● **SHORT PROBLEM**
Print the material below exactly as it stands, please, from its first line to the line holding "scene.render.fps = FPS", with no pictures.

● **AVAILABLE DATA**
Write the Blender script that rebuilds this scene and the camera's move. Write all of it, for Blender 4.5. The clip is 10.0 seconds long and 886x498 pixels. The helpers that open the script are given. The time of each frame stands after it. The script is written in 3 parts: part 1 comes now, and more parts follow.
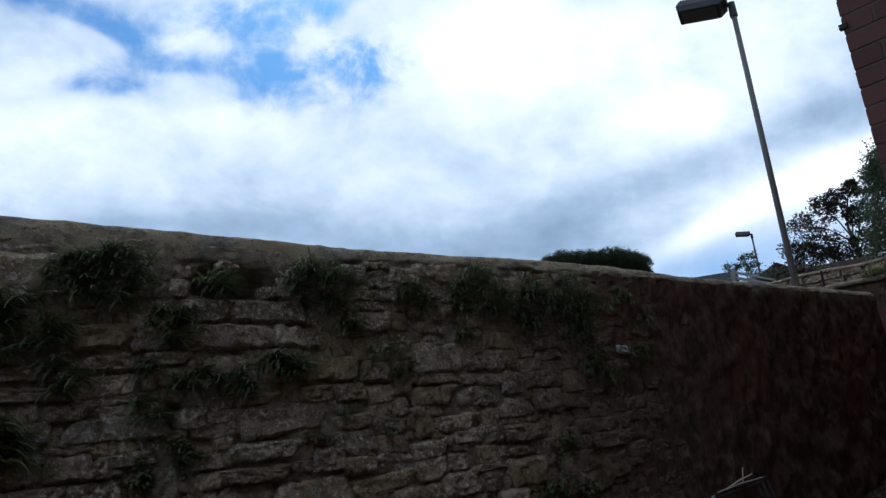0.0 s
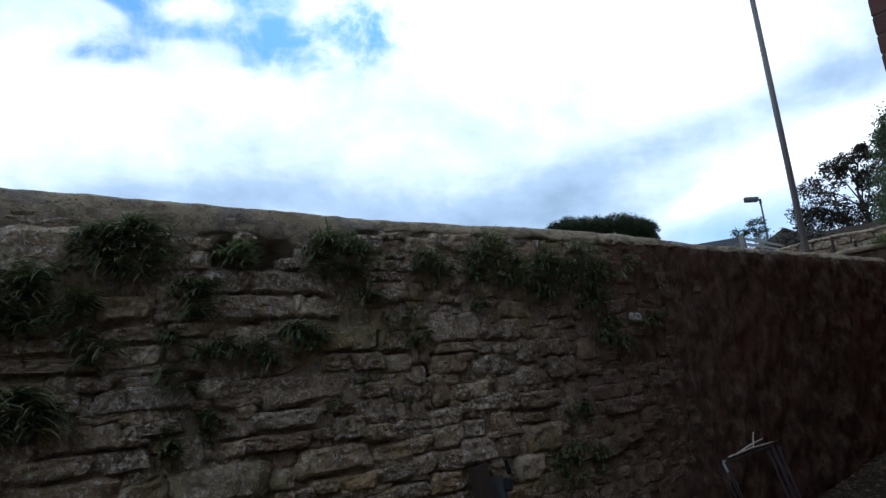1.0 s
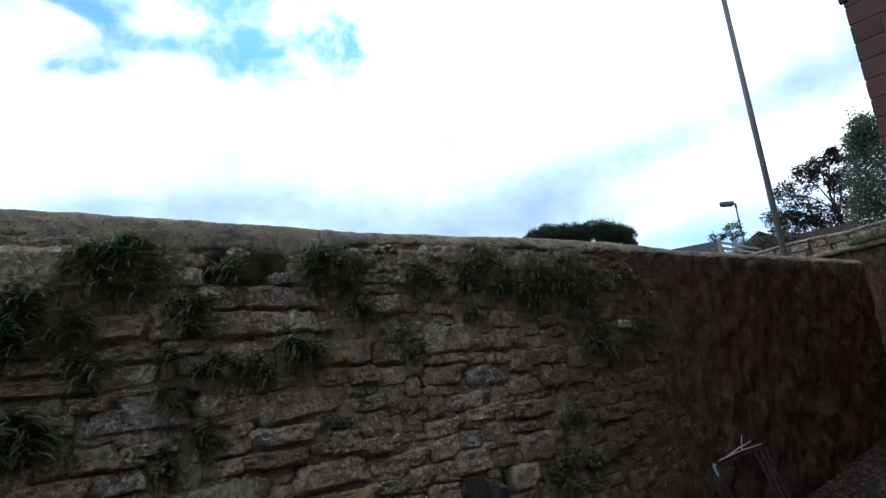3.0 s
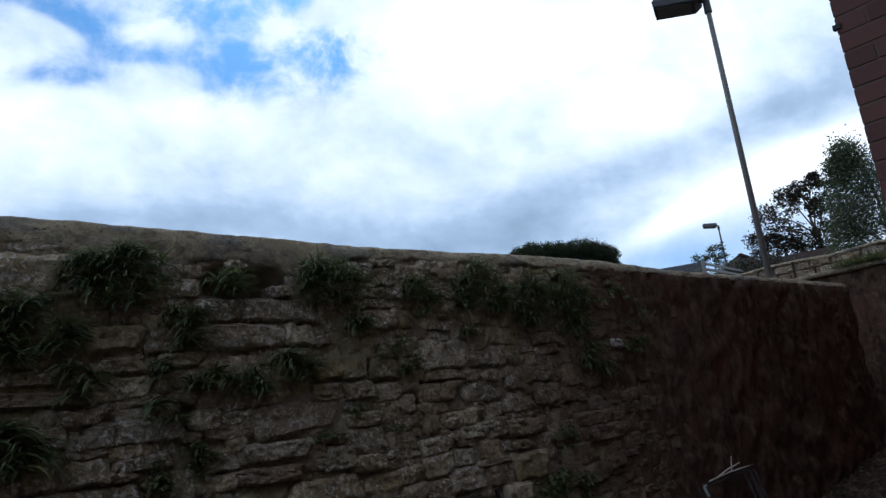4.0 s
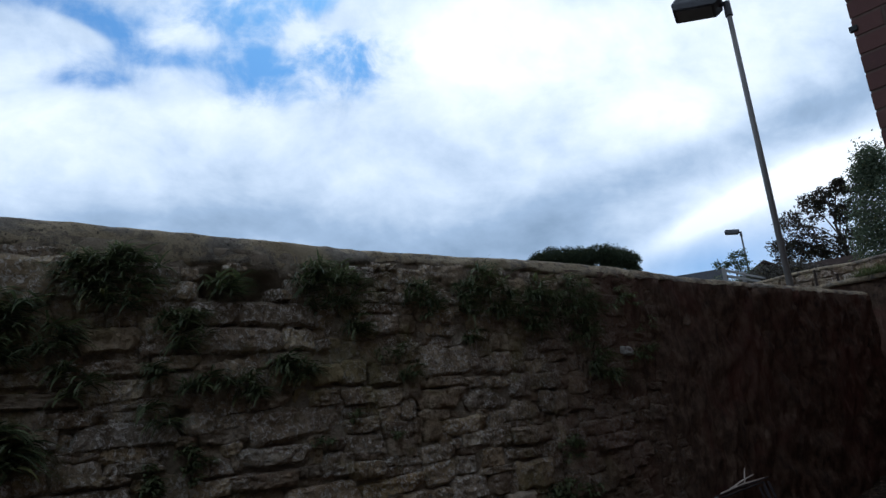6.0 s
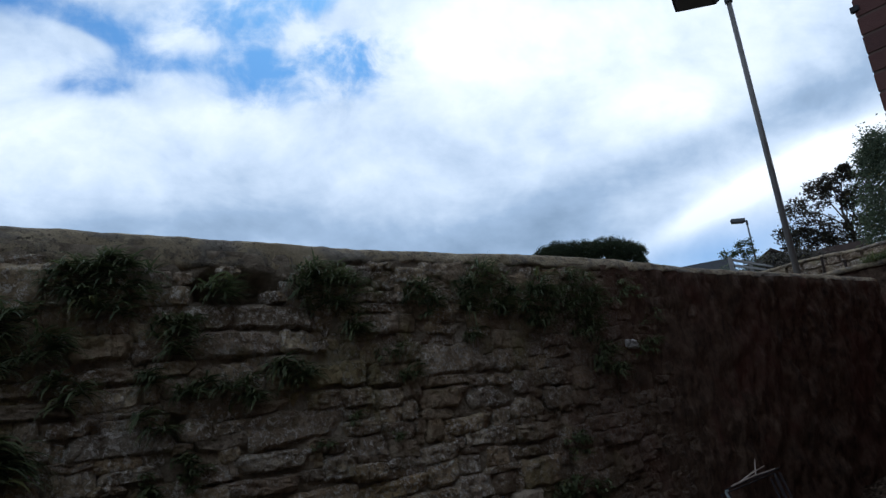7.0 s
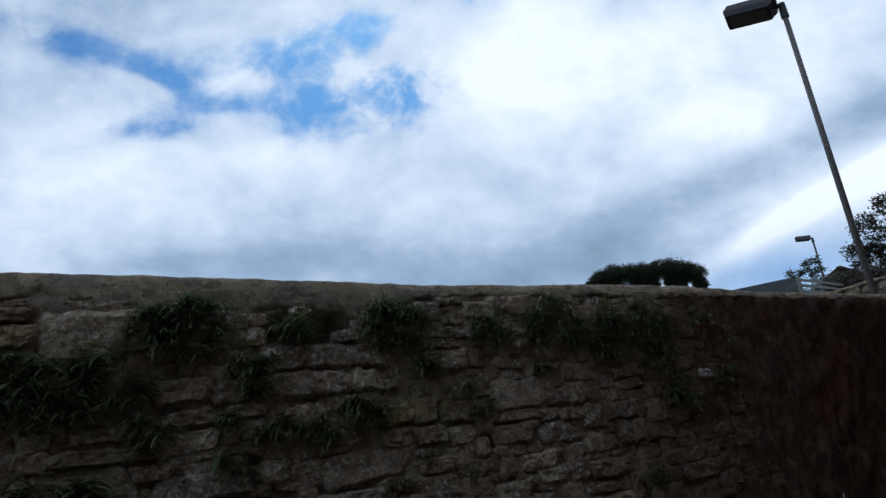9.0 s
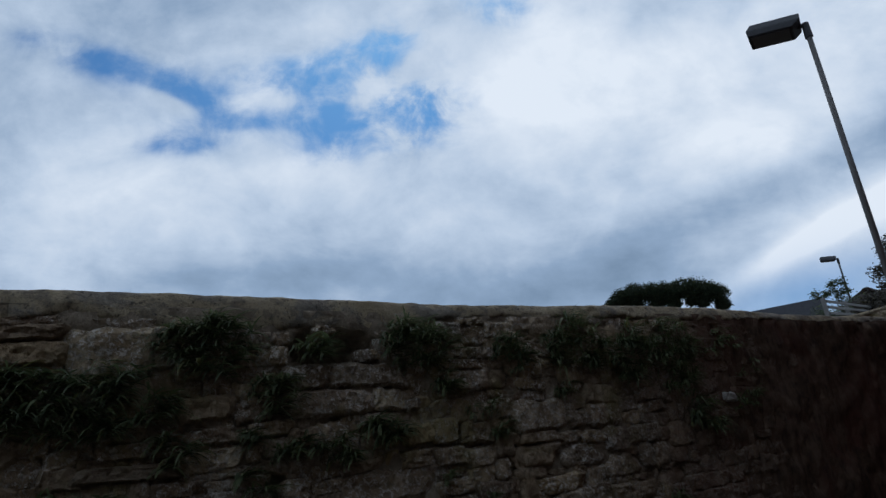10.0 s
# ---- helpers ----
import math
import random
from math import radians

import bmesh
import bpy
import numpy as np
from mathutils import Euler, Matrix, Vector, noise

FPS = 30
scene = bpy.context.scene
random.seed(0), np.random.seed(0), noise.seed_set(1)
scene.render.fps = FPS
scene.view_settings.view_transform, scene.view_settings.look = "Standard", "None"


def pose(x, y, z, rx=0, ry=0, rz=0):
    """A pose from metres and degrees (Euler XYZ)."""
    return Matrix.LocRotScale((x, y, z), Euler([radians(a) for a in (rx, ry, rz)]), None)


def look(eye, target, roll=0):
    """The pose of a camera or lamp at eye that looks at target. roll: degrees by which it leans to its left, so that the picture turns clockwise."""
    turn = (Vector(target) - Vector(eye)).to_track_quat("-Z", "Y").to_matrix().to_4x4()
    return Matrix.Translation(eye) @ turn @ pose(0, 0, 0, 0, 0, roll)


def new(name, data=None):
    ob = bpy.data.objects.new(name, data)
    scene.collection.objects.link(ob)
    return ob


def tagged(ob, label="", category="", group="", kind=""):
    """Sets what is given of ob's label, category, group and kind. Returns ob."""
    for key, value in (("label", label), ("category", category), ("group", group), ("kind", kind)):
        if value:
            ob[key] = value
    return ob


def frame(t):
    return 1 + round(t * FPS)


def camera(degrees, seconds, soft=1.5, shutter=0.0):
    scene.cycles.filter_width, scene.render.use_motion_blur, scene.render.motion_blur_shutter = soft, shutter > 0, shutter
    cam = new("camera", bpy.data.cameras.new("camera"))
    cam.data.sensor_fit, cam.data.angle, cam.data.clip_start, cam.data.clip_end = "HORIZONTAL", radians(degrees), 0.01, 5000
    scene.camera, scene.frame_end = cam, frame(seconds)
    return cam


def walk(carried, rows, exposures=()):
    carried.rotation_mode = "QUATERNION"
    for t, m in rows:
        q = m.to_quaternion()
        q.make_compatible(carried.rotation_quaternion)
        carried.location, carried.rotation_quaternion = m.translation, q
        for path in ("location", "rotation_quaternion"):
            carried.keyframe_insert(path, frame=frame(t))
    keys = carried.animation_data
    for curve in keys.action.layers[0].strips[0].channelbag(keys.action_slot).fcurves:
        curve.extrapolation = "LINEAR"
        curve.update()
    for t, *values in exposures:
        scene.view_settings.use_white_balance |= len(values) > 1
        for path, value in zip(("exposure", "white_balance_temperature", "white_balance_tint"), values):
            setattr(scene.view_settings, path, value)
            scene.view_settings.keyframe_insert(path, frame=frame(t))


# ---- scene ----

● **EXERCISE ANSWER**
Write the Blender script that rebuilds this scene and the camera's move. Write all of it, for Blender 4.5. The clip is 10.0 seconds long and 886x498 pixels. The helpers that open the script are given. The time of each frame stands after it. The script is written in 3 parts: part 1 comes now, and more parts follow.
0.0 s
1.0 s
3.0 s
4.0 s
6.0 s
7.0 s
9.0 s
10.0 s
# ---- helpers ----
import math
import random
from math import radians

import bmesh
import bpy
import numpy as np
from mathutils import Euler, Matrix, Vector, noise

FPS = 30
scene = bpy.context.scene
random.seed(0), np.random.seed(0), noise.seed_set(1)
scene.render.fps = FPS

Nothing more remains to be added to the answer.